Die Sätze, die ich heute höre, sind:

„Toller Körper, also bist du eingebildet und dumm“Bodypositivity: InShape

Wenn ich solche Sätze mitbekomme, atme ich das einfach weg. Wir Menschen denken in Schubladen. Wenn mich heute jemand auf mein Sixpack anspricht, dann sieht er/sie nur die Gegenwart. In den seltensten Fällen interessieren sich Menschen für die Geschichten anderer. Für mich ist das (Stand heute) absolut ok, ja sogar egal, wie andere über mich denken. Ich habe mich noch nie im Leben so wohl in meinem Körper gefühlt wie heute und mir waren gleichzeitig die Meinungen anderer noch nie so egal. Hätte ich schon früher diese Einstellung und das Gefühl von innerer Zufriedenheit gehabt, wäre ich vielleicht nie an Magersucht erkrankt. Heute bin absolut stolz darauf, dass ich mich aus eigener Kraft heilen konnte. Und eins habe ich definitiv gelernt, Menschen beurteilen nie deinen Weg, aber urteilen IMMER (wenn auch unterbewusst) über den gegenwärtigen Moment. Darum hör auf Die Ärzte und: „Lass die Leute reden und hör ihnen nicht zu. Die meisten Leute haben ja nichts Besseres zu tun“.

Mein Tipp an DICH:

Sei so, wie du sein willst und tu das, was du tun möchtest. Lass dir nicht rein reden, siehst ja, wie das enden kann. Finde deinen individuellen Weg zu einem gesunden Lebensstil, mit dem du dich wohlfühlst und nicht das Gefühl hast, dich einschränken zu müssen. Wenn du dich auf diesem Weg befindest, wird es dir im Leben noch viel leichter fallen, auch andere Dinge optimistischer anzugehen und über deine Grenzen hinauszuwachsen.

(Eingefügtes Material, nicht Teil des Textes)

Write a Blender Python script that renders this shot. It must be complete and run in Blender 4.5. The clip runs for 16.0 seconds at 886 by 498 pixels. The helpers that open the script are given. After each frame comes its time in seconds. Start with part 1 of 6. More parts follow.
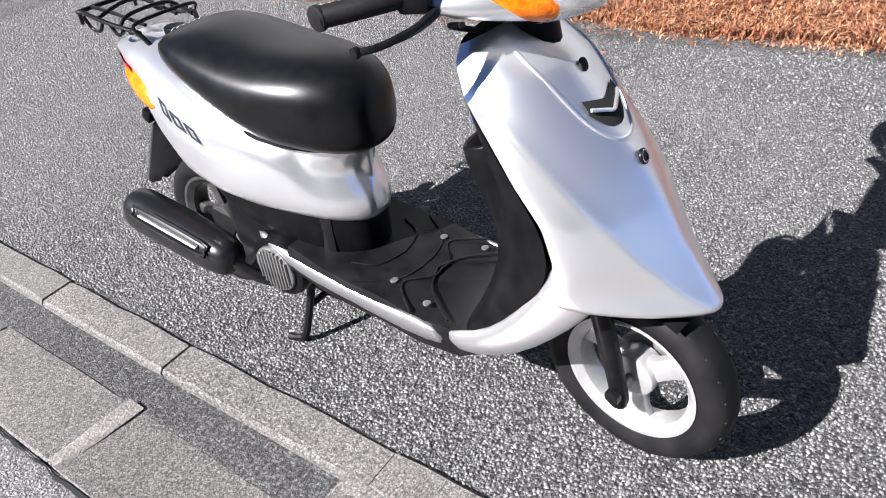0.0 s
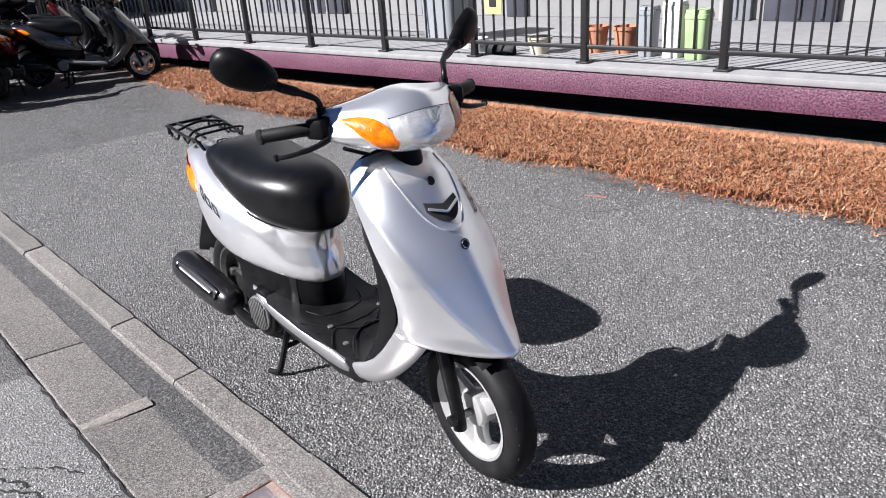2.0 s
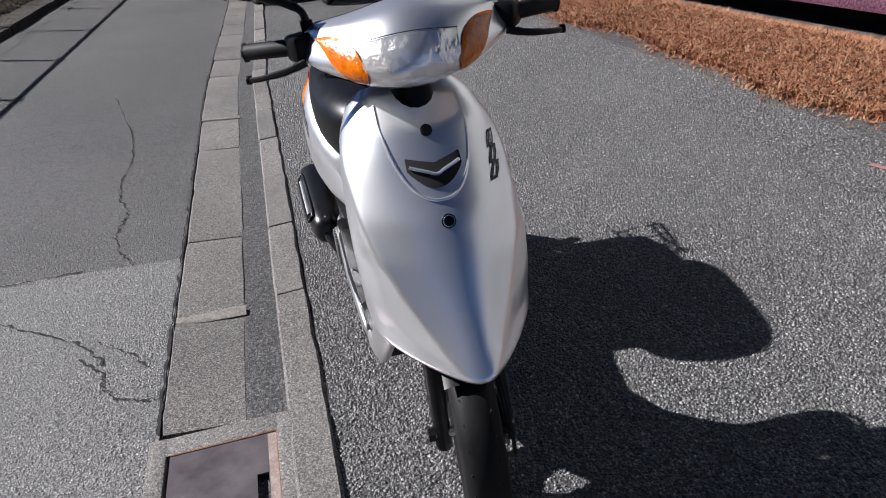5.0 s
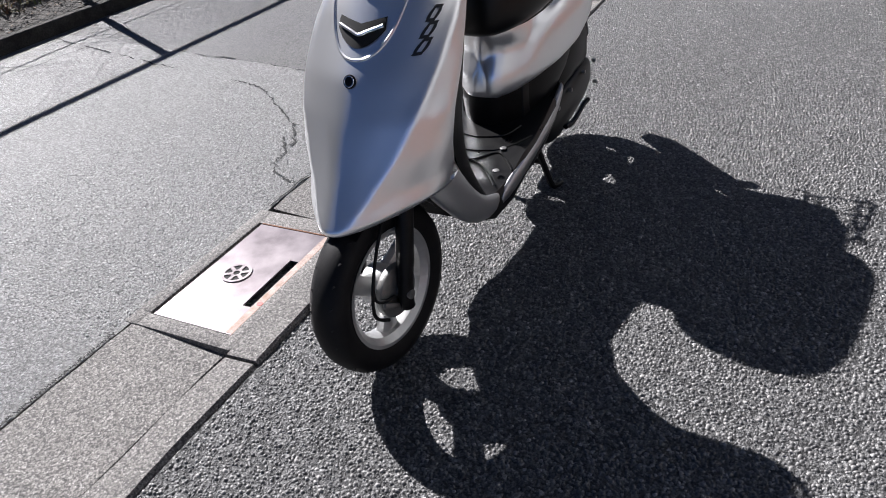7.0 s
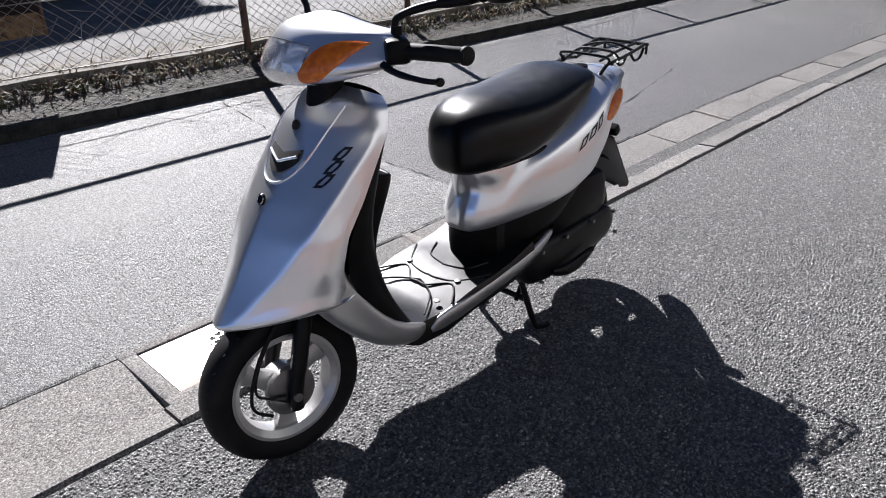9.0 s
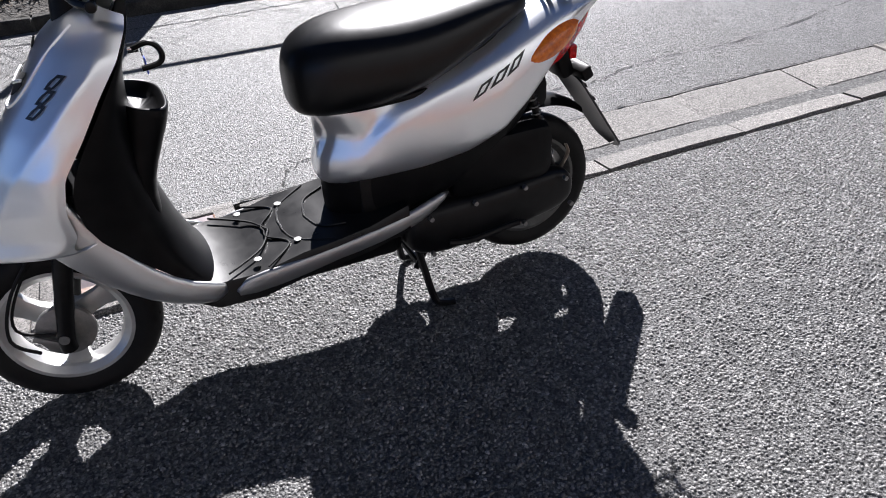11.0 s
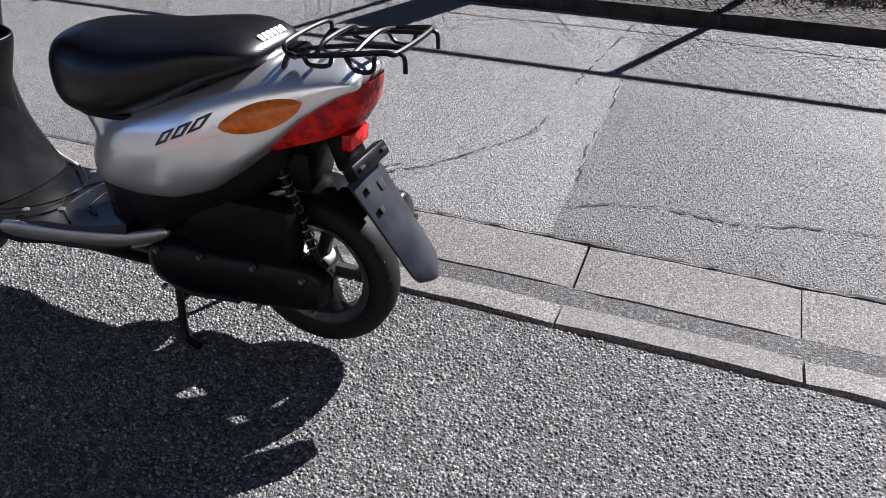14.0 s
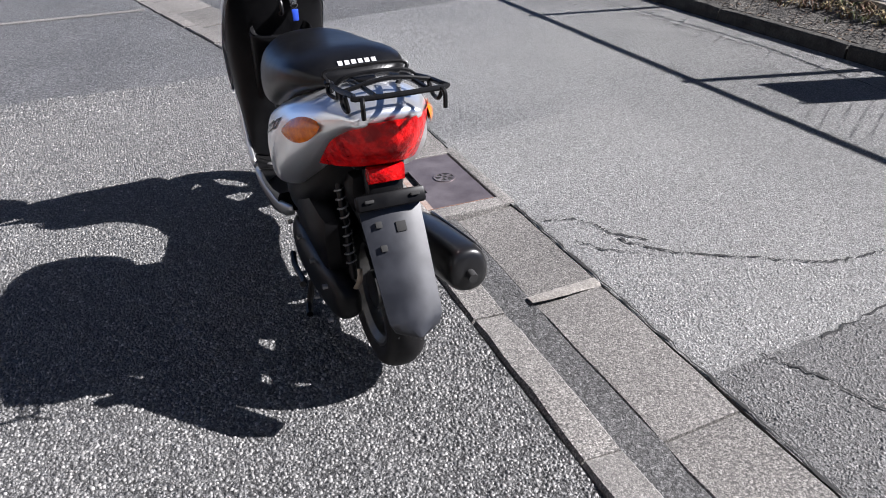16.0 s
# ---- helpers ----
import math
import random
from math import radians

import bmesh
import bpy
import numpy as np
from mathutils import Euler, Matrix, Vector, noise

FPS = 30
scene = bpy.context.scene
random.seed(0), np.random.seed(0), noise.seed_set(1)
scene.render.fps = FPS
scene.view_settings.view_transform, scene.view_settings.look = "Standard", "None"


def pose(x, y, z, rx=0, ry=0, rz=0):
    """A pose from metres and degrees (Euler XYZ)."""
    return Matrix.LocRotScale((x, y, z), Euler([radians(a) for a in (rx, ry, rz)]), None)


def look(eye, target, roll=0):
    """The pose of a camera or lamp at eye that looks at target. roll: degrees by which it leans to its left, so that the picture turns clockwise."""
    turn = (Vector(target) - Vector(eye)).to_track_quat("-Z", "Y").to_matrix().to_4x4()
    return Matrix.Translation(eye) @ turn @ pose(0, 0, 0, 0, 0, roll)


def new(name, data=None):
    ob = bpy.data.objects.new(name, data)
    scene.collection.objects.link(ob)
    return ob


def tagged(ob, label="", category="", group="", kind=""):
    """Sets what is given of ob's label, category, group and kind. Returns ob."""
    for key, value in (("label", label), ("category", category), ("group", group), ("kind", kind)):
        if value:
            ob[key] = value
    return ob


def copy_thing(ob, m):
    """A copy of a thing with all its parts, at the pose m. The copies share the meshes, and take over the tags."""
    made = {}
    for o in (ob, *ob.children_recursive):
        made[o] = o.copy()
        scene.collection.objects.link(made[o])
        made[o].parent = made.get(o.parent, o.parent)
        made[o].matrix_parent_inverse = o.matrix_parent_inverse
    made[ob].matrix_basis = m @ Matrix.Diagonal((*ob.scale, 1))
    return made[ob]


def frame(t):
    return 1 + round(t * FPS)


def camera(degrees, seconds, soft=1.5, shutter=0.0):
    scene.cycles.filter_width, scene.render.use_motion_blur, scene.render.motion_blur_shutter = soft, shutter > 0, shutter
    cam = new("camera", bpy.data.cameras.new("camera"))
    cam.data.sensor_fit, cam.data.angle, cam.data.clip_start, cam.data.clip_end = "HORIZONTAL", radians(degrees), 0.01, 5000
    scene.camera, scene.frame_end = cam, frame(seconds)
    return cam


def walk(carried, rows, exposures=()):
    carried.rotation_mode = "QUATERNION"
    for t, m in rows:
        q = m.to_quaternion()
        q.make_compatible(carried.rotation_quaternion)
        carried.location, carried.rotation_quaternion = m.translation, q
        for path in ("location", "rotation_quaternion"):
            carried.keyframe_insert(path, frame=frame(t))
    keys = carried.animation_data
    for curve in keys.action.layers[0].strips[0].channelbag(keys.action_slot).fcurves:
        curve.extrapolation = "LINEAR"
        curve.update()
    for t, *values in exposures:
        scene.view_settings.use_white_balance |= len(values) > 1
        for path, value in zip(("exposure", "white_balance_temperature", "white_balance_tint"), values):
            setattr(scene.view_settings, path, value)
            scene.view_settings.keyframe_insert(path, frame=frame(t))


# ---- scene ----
cam = camera(62.1, 16.0, soft=1.0)
PATH = [
    (0, (2.067, -0.544, 1.248), (1.019, 0.728, 0.114), -6.8),
    (0.5, (2.317, -0.628, 1.258), (1.3, 0.745, 0.219), -3.3),
    (1, (2.509, -0.693, 1.286), (1.305, 0.516, 0.242), -4.0),
    (1.5, (2.777, -0.662, 1.331), (1.433, 0.523, 0.442), -3.2),
    (2, (2.856, -0.656, 1.356), (1.48, 0.565, 0.572), -4.1),
    (2.5, (2.851, -0.639, 1.345), (1.474, 0.576, 0.553), -3.4),
    (3, (2.829, -0.617, 1.34), (1.429, 0.574, 0.551), -3.3),
    (3.5, (2.801, -0.549, 1.318), (1.326, 0.526, 0.502), -7.5),
    (3.7, (2.77, -0.478, 1.298), (1.29, 0.576, 0.464), -6.7),
    (6, (2.882, 0.773, 1.177), (1.196, 0.42, 0.16), -5.5),
    (6.5, (2.817, 0.998, 1.139), (1.246, 0.45, 0.029), -3.2),
    (7, (2.771, 1.243, 1.154), (1.313, 0.429, 0.054), -6.4),
    (7.5, (2.784, 1.496, 1.201), (1.478, 0.433, 0.122), -3.9),
    (8, (2.67, 1.609, 1.244), (1.318, 0.463, 0.319), -0.5),
    (8.2, (2.628, 1.643, 1.268), (1.275, 0.446, 0.41), -1.4),
    (10.3, (1.816, 2.012, 1.201), (0.931, 0.559, 0.149), -4.7),
    (10.5, (1.687, 2.041, 1.198), (0.901, 0.584, 0.076), -5.3),
    (11, (1.421, 2.014, 1.196), (0.769, 0.474, 0.099), -3.4),
    (11.5, (1.132, 1.93, 1.211), (0.524, 0.353, 0.142), -4.3),
    (12, (0.821, 1.933, 1.287), (0.527, 0.169, 0.391), -2.4),
    (12.5, (0.576, 1.896, 1.314), (0.42, 0.023, 0.631), -1.3),
    (13, (0.304, 1.824, 1.292), (0.339, -0.024, 0.529), -3.0),
    (13.5, (-0.037, 1.83, 1.233), (0.314, 0.096, 0.301), 1.2),
    (14, (-0.276, 1.685, 1.19), (0.338, 0.11, 0.12), 0.4),
    (14.5, (-0.499, 1.511, 1.197), (0.41, 0.083, 0.134), -1.5),
    (15, (-0.752, 1.375, 1.22), (0.516, 0.193, 0.223), -0.5),
    (15.5, (-0.834, 1.127, 1.203), (0.566, 0.163, 0.149), 0.0),
    (16, (-0.966, 0.865, 1.2), (0.655, 0.234, 0.212), -1.6),
]
walk(cam, [(t, look(eye, target, roll)) for t, eye, target, roll in PATH], exposures=[
    (0, 1.81, 6150, 14), (1, 1.77, 6150, 14), (1.5, 1.64, 6150, 14), (2.5, 1.47, 6150, 14), (3.7, 1.19, 6150, 14), (5.8, 0.91, 6150, 14), (6.2, 0.94, 6150, 14), (7, 1.34, 6150, 14), (8.2, 1.59, 6150, 14),
    (10.3, 1.31, 6150, 14), (10.7, 1.41, 6150, 14), (11.2, 1.81, 6150, 14), (12, 2.01, 6150, 14), (12.6, 1.87, 6150, 14), (13, 1.54, 6150, 14), (14, 1.49, 6150, 14), (16, 1.65, 6150, 14)])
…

WICHTIGER HINWEIS aus Liebe:

  1. Wenn du dich in dem beschriebenem wieder erkennst, ist der erste Schritt definitiv, dass du dir eingestehst, dass du Hilfe brauchst. Die Angst davor direkt „eingewiesen“ zu werden ist absolut unberechtigt, aber es hilft im ersten Schritt seine Erkenntnis laut auszusprechen.
  2. Wende dich an deine Eltern, Freunde und wenn dir externe Menschen lieber sind, dann such dir einen guten Psychologen – hierüber sprichst du am besten mit deinem Hausarzt (ärztliche Schweigepflicht).
  3. Mach dir klar, welche negativen Einflüsse dein gestörtes Essverhalten auf dein Leben hat und wie es dich einschränkt. Selbsteinsicht ist der erste Schritt zur Besserung!
  4. Umgehe Menschen, die dich mit Vorwürfen konfrontieren, das ist KEINE Hilfe und halte dich an diese, die dir wirklich eine liebevolle Stütze sind. Die Heilung steht in deiner eigenen Verantwortung.
  5. Mehr Informationen findest du auch bei der Bundeszentrale für gesundheitliche Aufklärung BZgA: https://www.bzga-essstoerungen.de/

In jedem Fall kannst du dir sicher sein, du musst deine Essstörung nicht allein in den Griff bekommen. Sprich aus, dass du Hilfe brauchst, denn das ist wahre Stärke! Du schaffst das. Glaub an dich und lerne dich selbst wieder zu lieben, ohne dir zu schaden.